Data excerpts:

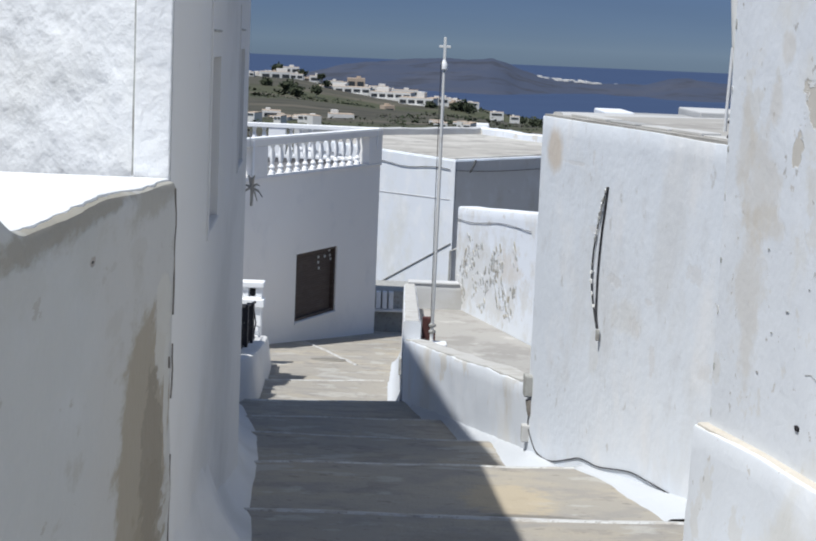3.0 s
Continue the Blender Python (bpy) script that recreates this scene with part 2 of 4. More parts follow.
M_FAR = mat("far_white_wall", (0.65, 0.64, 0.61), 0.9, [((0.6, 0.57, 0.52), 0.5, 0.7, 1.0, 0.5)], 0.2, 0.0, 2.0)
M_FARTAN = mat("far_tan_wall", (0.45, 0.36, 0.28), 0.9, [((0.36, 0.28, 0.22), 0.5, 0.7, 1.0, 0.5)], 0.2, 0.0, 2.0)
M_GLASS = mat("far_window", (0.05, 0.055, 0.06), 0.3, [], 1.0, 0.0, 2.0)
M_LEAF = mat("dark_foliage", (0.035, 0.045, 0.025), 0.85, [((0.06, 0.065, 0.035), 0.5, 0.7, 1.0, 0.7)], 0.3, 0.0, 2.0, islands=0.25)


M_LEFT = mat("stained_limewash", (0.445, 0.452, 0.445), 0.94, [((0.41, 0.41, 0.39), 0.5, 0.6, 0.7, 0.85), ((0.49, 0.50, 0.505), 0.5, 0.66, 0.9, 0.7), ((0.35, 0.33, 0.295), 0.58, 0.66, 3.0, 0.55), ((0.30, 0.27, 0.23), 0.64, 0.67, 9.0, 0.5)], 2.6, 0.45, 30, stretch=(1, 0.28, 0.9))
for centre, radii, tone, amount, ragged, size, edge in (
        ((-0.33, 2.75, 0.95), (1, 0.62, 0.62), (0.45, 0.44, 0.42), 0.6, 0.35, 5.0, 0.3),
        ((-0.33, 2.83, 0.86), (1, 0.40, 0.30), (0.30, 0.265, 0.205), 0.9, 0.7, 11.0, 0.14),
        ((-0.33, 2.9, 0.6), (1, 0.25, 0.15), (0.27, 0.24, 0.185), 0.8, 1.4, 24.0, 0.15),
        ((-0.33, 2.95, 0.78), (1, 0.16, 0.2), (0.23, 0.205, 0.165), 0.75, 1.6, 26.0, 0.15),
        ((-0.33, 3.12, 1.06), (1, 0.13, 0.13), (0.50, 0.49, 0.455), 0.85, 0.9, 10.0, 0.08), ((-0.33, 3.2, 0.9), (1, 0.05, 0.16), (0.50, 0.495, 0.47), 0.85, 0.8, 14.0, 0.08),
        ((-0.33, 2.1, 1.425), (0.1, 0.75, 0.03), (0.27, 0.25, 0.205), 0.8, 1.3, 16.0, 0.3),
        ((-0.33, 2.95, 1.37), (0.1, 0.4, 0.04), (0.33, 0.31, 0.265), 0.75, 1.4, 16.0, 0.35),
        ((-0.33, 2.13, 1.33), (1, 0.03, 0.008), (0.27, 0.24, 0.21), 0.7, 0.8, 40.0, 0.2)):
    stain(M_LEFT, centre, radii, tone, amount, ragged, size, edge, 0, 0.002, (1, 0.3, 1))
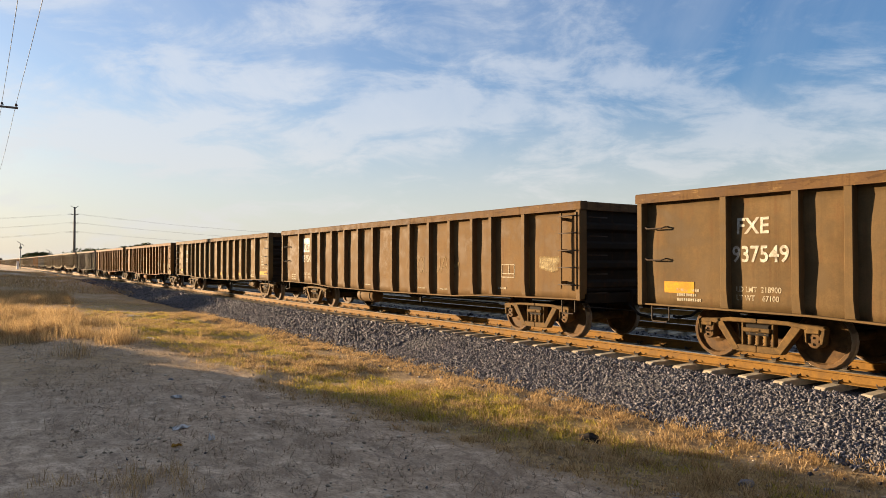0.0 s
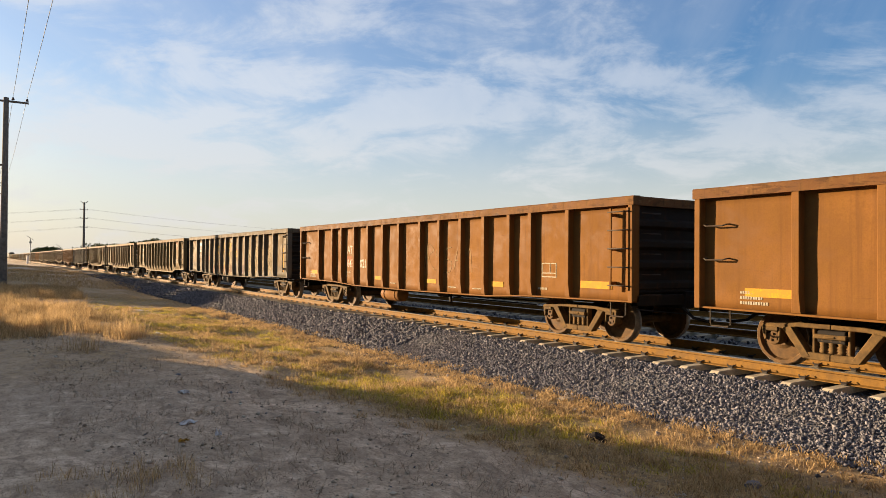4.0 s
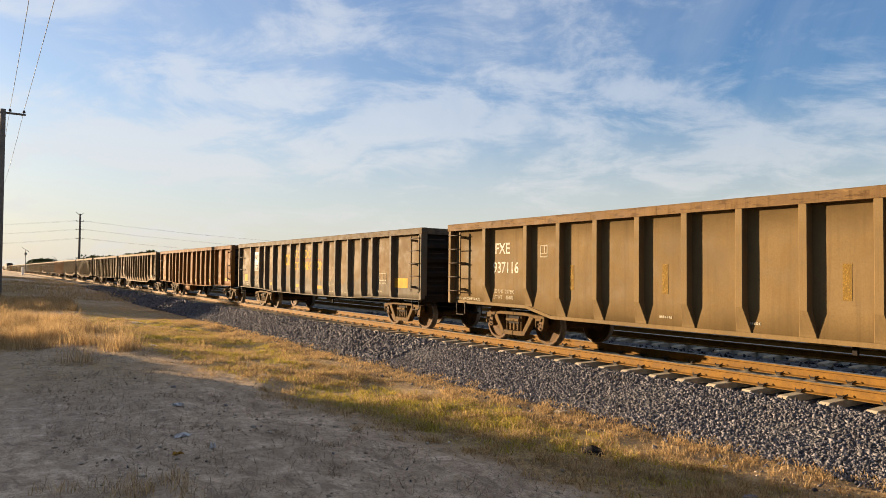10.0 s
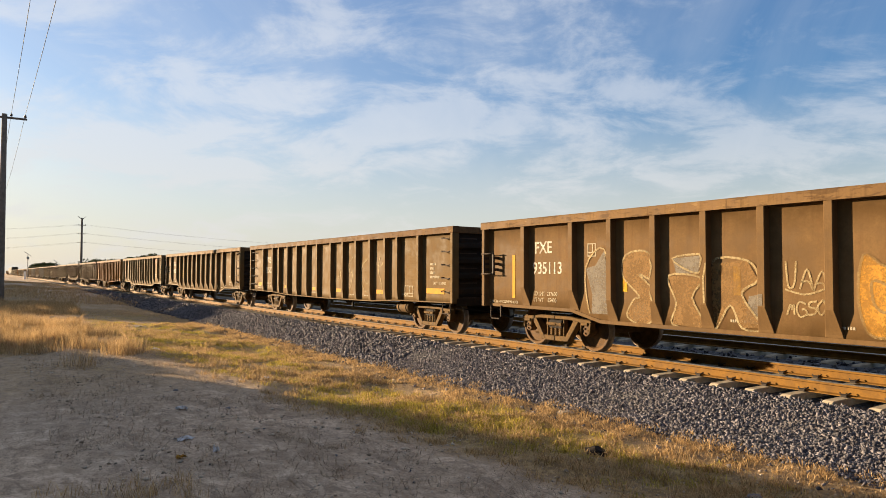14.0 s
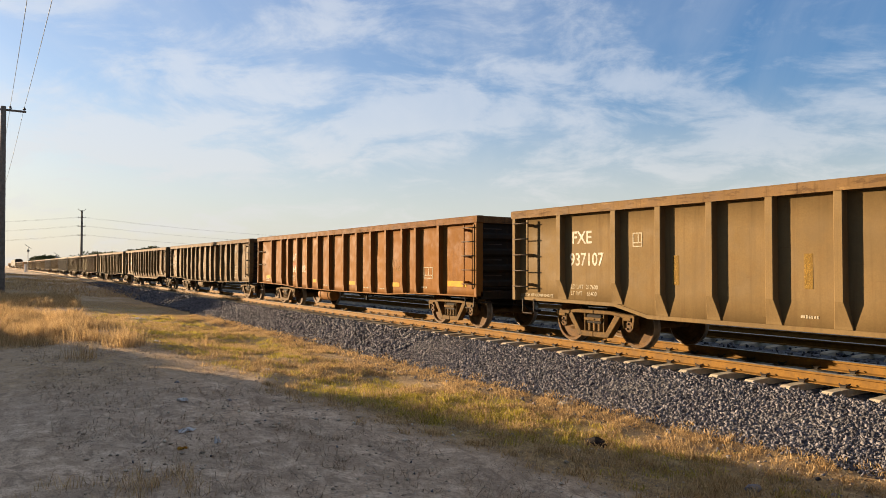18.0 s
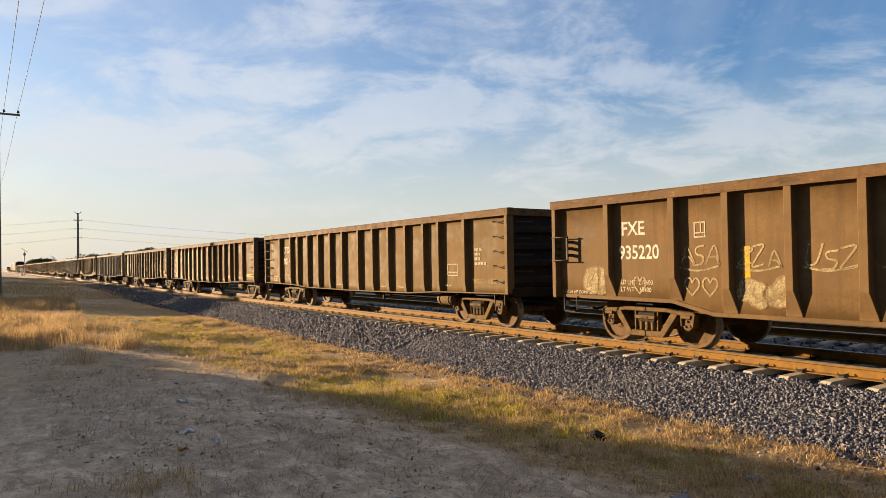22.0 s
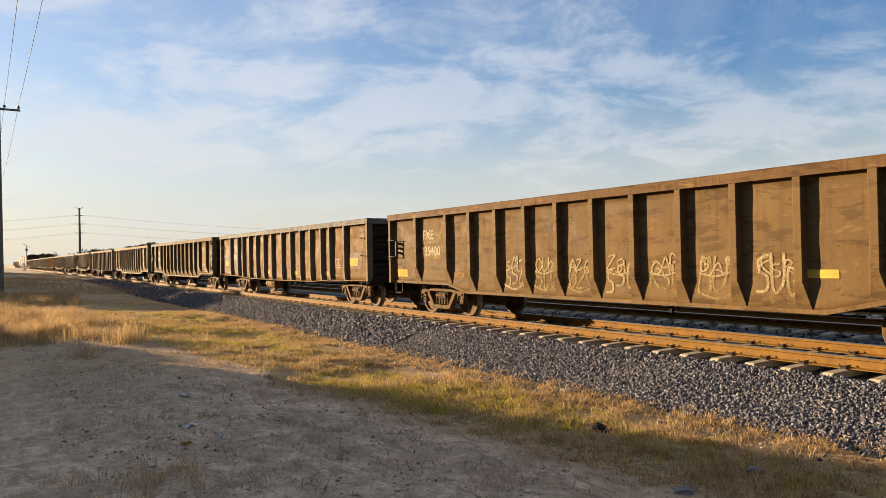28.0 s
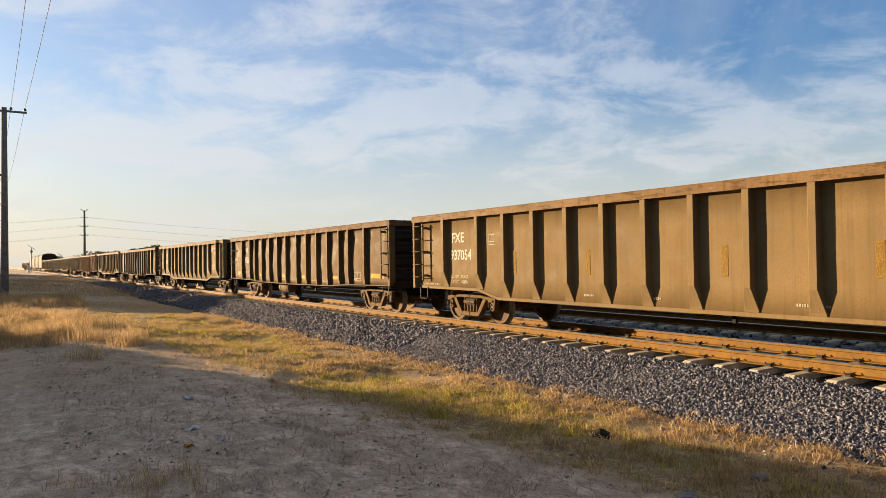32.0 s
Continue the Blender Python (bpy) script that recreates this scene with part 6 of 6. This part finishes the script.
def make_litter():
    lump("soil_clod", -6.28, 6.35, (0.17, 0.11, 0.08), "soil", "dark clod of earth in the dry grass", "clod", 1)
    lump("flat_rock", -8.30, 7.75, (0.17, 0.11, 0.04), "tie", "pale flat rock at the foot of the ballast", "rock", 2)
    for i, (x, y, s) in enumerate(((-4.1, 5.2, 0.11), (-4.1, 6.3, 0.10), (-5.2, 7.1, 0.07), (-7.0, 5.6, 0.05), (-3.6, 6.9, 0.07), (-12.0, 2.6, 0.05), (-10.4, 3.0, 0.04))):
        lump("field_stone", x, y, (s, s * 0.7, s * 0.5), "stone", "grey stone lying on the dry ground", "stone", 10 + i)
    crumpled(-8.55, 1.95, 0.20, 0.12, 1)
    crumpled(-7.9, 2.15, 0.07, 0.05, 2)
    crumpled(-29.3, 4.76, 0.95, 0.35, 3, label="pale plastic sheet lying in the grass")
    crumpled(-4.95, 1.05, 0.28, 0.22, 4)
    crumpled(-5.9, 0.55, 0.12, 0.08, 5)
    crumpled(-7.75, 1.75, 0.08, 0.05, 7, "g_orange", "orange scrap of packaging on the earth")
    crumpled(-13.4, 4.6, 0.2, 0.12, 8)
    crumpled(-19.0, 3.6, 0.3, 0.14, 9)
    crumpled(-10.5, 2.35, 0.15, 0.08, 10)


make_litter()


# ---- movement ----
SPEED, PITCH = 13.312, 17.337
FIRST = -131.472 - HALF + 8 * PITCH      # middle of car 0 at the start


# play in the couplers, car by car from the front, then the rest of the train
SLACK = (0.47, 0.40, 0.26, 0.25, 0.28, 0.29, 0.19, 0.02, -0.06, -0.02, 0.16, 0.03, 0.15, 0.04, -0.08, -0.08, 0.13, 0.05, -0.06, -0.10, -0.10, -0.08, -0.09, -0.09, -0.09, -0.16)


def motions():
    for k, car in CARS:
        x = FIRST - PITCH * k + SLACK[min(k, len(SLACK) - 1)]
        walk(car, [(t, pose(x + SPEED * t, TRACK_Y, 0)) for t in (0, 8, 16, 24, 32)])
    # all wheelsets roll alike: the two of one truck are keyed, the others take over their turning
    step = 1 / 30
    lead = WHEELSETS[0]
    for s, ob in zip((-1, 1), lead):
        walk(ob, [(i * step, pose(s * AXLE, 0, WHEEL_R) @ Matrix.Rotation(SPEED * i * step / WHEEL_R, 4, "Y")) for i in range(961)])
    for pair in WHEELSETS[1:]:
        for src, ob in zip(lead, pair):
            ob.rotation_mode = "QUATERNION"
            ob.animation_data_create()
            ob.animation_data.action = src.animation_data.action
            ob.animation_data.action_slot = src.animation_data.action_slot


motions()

Exercise instructions: Pictures excluded, repeat the records exactly from their opening line through the line containing "0.0, 2.0, islands=0.25)".

Final answer:
3.0 s
Continue the Blender Python (bpy) script that recreates this scene with part 2 of 4. More parts follow.
M_FAR = mat("far_white_wall", (0.65, 0.64, 0.61), 0.9, [((0.6, 0.57, 0.52), 0.5, 0.7, 1.0, 0.5)], 0.2, 0.0, 2.0)
M_FARTAN = mat("far_tan_wall", (0.45, 0.36, 0.28), 0.9, [((0.36, 0.28, 0.22), 0.5, 0.7, 1.0, 0.5)], 0.2, 0.0, 2.0)
M_GLASS = mat("far_window", (0.05, 0.055, 0.06), 0.3, [], 1.0, 0.0, 2.0)
M_LEAF = mat("dark_foliage", (0.035, 0.045, 0.025), 0.85, [((0.06, 0.065, 0.035), 0.5, 0.7, 1.0, 0.7)], 0.3, 0.0, 2.0, islands=0.25)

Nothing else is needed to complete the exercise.